Take the listing from its first line through the line that contains "8)), BLACK, barge)" and please retype those lines exactly, leaving out the pictures.
——
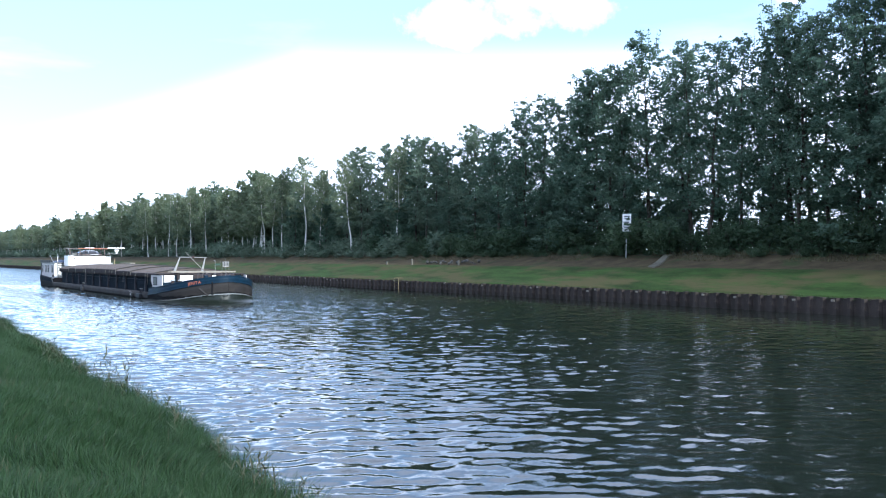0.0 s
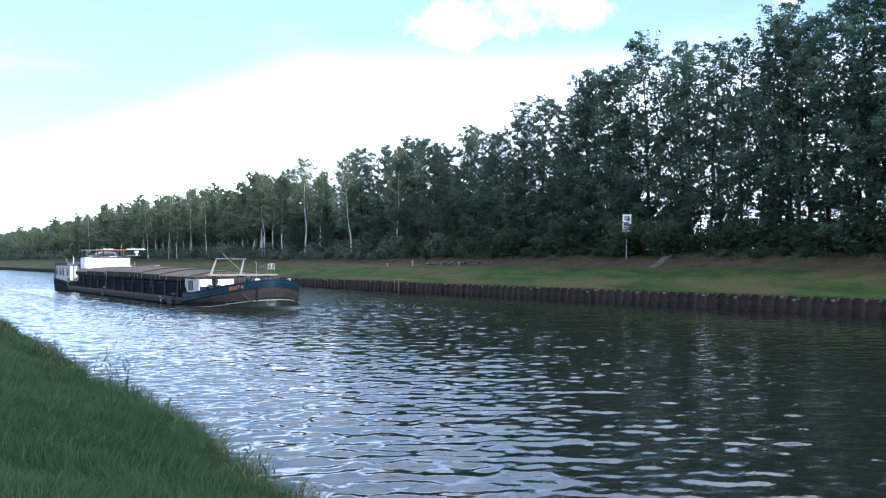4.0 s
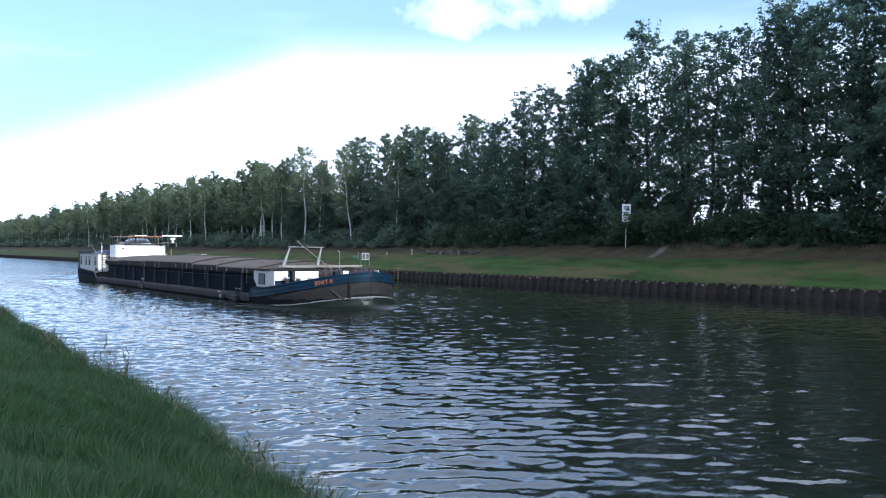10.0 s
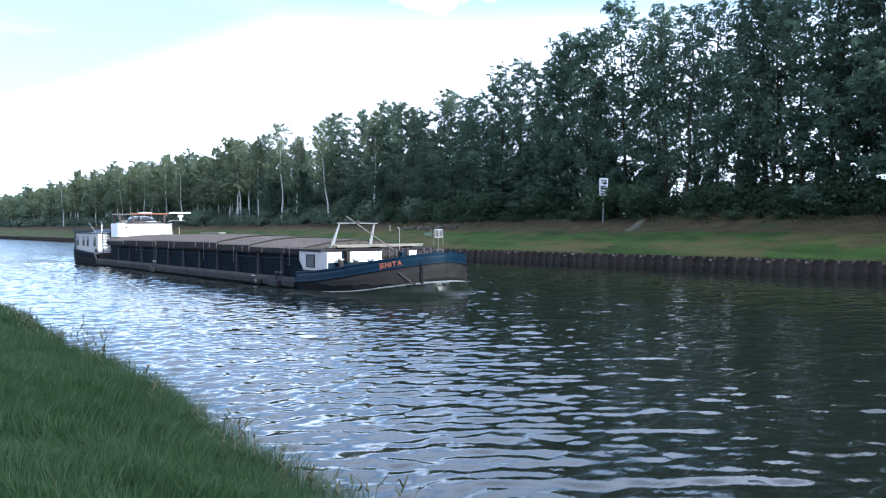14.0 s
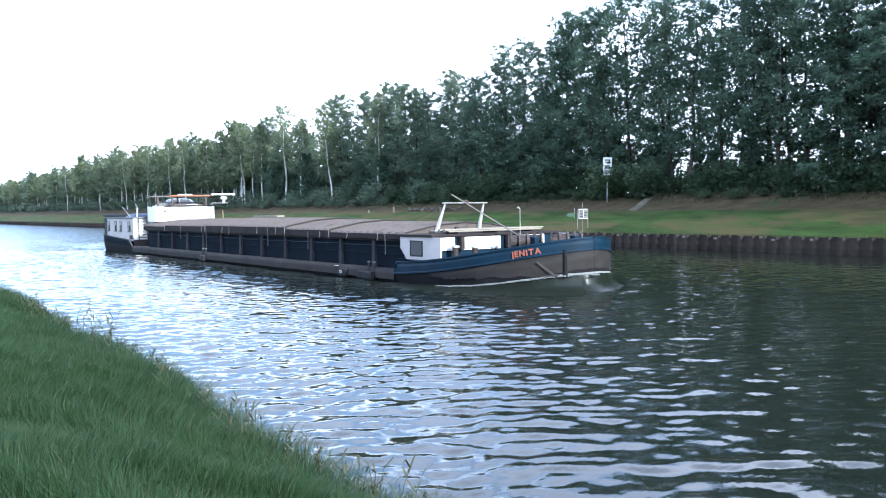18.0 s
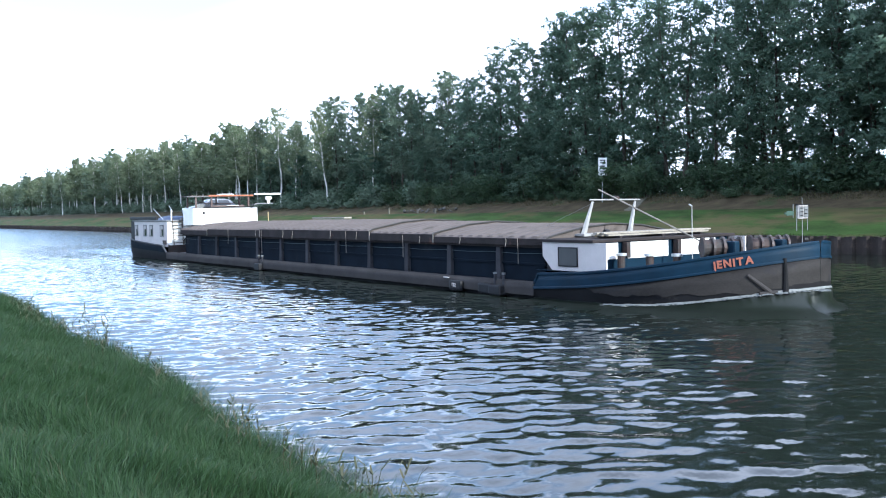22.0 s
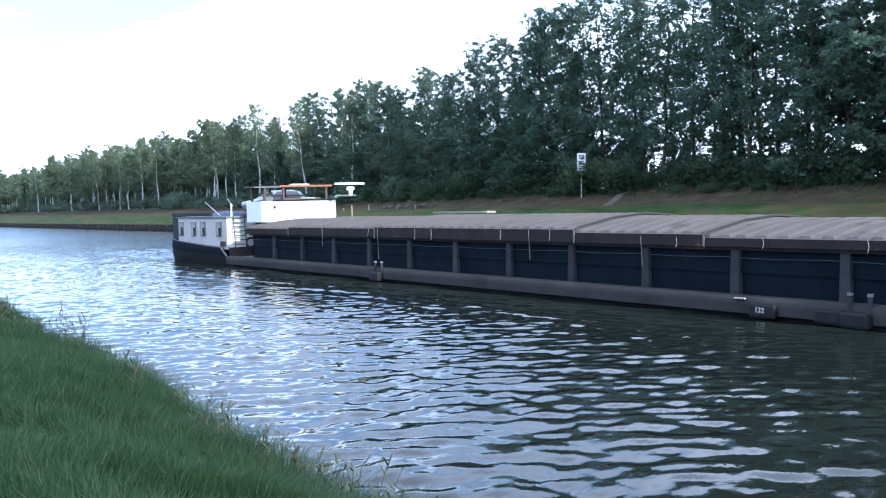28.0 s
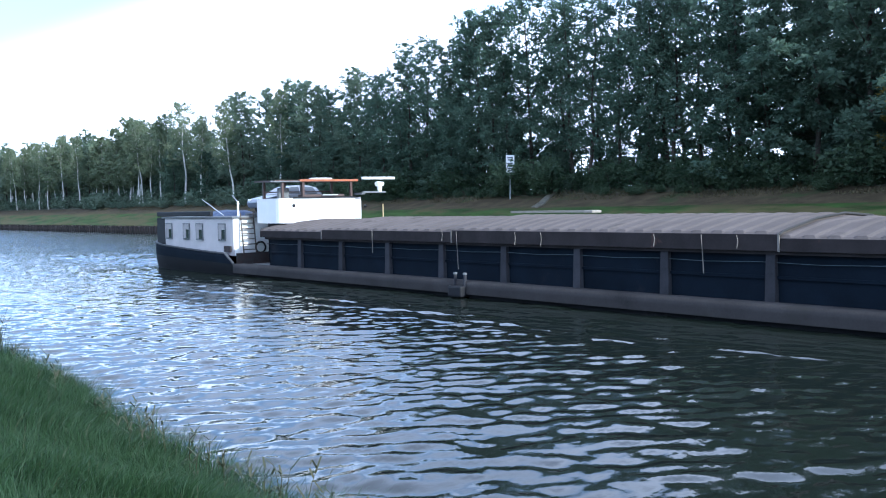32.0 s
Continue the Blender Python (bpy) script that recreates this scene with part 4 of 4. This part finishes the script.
    part("funnel", shape(("r", (-3.0, 21.6, 2.8), (-3.0, 21.6, 3.55), 0.06, 0.04, 8)), WHITE, barge, "small white pipe")
    for a, b in (((-3.3, 22.6, 2.85), (-3.3, 25.0, 3.7)), ((-2.9, 21.6, 3.4), (-2.9, 22.4, 3.85))):
        part("aerial", shape(("r", a, b, 0.025, 0.02, 6)), STEEL, barge, "pale leaning aerial")
    part("rudder_post", shape(("r", (0, 33.5, 0.2), (0, 33.5, 1.7), 0.08, 0.08, 8)), BLACK, barge)


def make_car():
    """Small hatchback carried athwart the cabin roof, its nose towards the near side."""
    root = tagged(new("car"), "small silver hatchback parked across the cabin roof", "car")
    paint = material("silver_car_paint", (0.22, 0.23, 0.25), 0.3, 0.5, vary=0.05, scale=2, bump=0.0)
    tyre_mat = material("tyre_rubber", (0.02, 0.02, 0.021), 0.85, vary=0.2)
    low = [(-1.85, 0.34), (-1.92, 0.55), (-1.82, 0.72), (-0.95, 0.90), (1.60, 0.92), (1.84, 0.80), (1.88, 0.45), (1.80, 0.28), (-1.75, 0.26)]
    top = [(-0.98, 0.89), (-0.30, 1.30), (0.15, 1.40), (0.95, 1.40), (1.45, 1.28), (1.74, 0.91)]

    def slab(name, prof, half_low, half_high, mat, label=""):
        bm = bmesh.new()
        z0, z1 = min(p[1] for p in prof), max(p[1] for p in prof)
        sides = [[bm.verts.new((x, k * (half_low + (half_high - half_low) * (z - z0) / (z1 - z0)), z)) for x, z in prof] for k in (-1, 1)]
        bm.faces.new(sides[0]), bm.faces.new(sides[1][::-1])
        for i in range(len(prof)):
            n = (i + 1) % len(prof)
            bm.faces.new((sides[0][i], sides[1][i], sides[1][n], sides[0][n]))
        bmesh.ops.recalc_face_normals(bm, faces=bm.faces)
        bmesh.ops.bevel(bm, geom=list(bm.edges), offset=0.035, segments=2, affect="EDGES", profile=0.6)
        return part(name, bm, mat, root, label, True)
    slab("body", low, 0.82, 0.78, paint, "silver painted lower body")
    slab("cabin", top, 0.76, 0.58, paint, "silver roof and pillars")

    def pane(name, pts):
        bm = bmesh.new()
        bm.faces.new([bm.verts.new(p) for p in pts])
        e = bmesh.ops.extrude_face_region(bm, geom=list(bm.faces))
        bmesh.ops.translate(bm, vec=(0, 0, 0.008), verts=[v for v in e["geom"] if isinstance(v, bmesh.types.BMVert)])
        bmesh.ops.recalc_face_normals(bm, faces=bm.faces)
        part(name, bm, GLASS_DARK, root, "dark car glass")
    pane("windscreen", [(-0.92, -0.66, 0.94), (-0.92, 0.66, 0.94), (-0.36, 0.56, 1.285), (-0.36, -0.56, 1.285)])
    for k in (-1, 1):
        pane("side_window", [(-0.66, k * 0.765, 0.96), (0.35, k * 0.765, 0.96), (0.35, k * 0.625, 1.32), (-0.14, k * 0.635, 1.30)])
        pane("side_window", [(0.42, k * 0.765, 0.96), (1.40, k * 0.765, 0.96), (1.20, k * 0.635, 1.30), (0.42, k * 0.625, 1.32)])
        part("headlight", shape(("b", -1.89, -1.74, k * 0.62 - 0.14, k * 0.62 + 0.14, 0.60, 0.73, 0.03)), WHITE, root, "clear headlight")
        part("door_mirror", shape(("b", -0.62, -0.48, k * 0.90 - 0.09, k * 0.90 + 0.09, 0.92, 1.04, 0.03)), paint, root)
        for x in (-1.18, 1.20):
            wheel = part("wheel", shape(("r", (x, k * 0.66, 0.29), (x, k * 0.84, 0.29), 0.29, 0.29, 20)), tyre_mat, root, "black tyre")
            part("rim", shape(("r", (x, k * 0.80, 0.29), (x, k * 0.85, 0.29), 0.17, 0.17, 14)), STEEL, wheel, "grey wheel rim")
    return root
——
§ **Result for this exercise**
0.0 s
4.0 s
10.0 s
14.0 s
18.0 s
22.0 s
28.0 s
32.0 s
Continue the Blender Python (bpy) script that recreates this scene with part 4 of 4. This part finishes the script.
    part("funnel", shape(("r", (-3.0, 21.6, 2.8), (-3.0, 21.6, 3.55), 0.06, 0.04, 8)), WHITE, barge, "small white pipe")
    for a, b in (((-3.3, 22.6, 2.85), (-3.3, 25.0, 3.7)), ((-2.9, 21.6, 3.4), (-2.9, 22.4, 3.85))):
        part("aerial", shape(("r", a, b, 0.025, 0.02, 6)), STEEL, barge, "pale leaning aerial")
    part("rudder_post", shape(("r", (0, 33.5, 0.2), (0, 33.5, 1.7), 0.08, 0.08, 8)), BLACK, barge)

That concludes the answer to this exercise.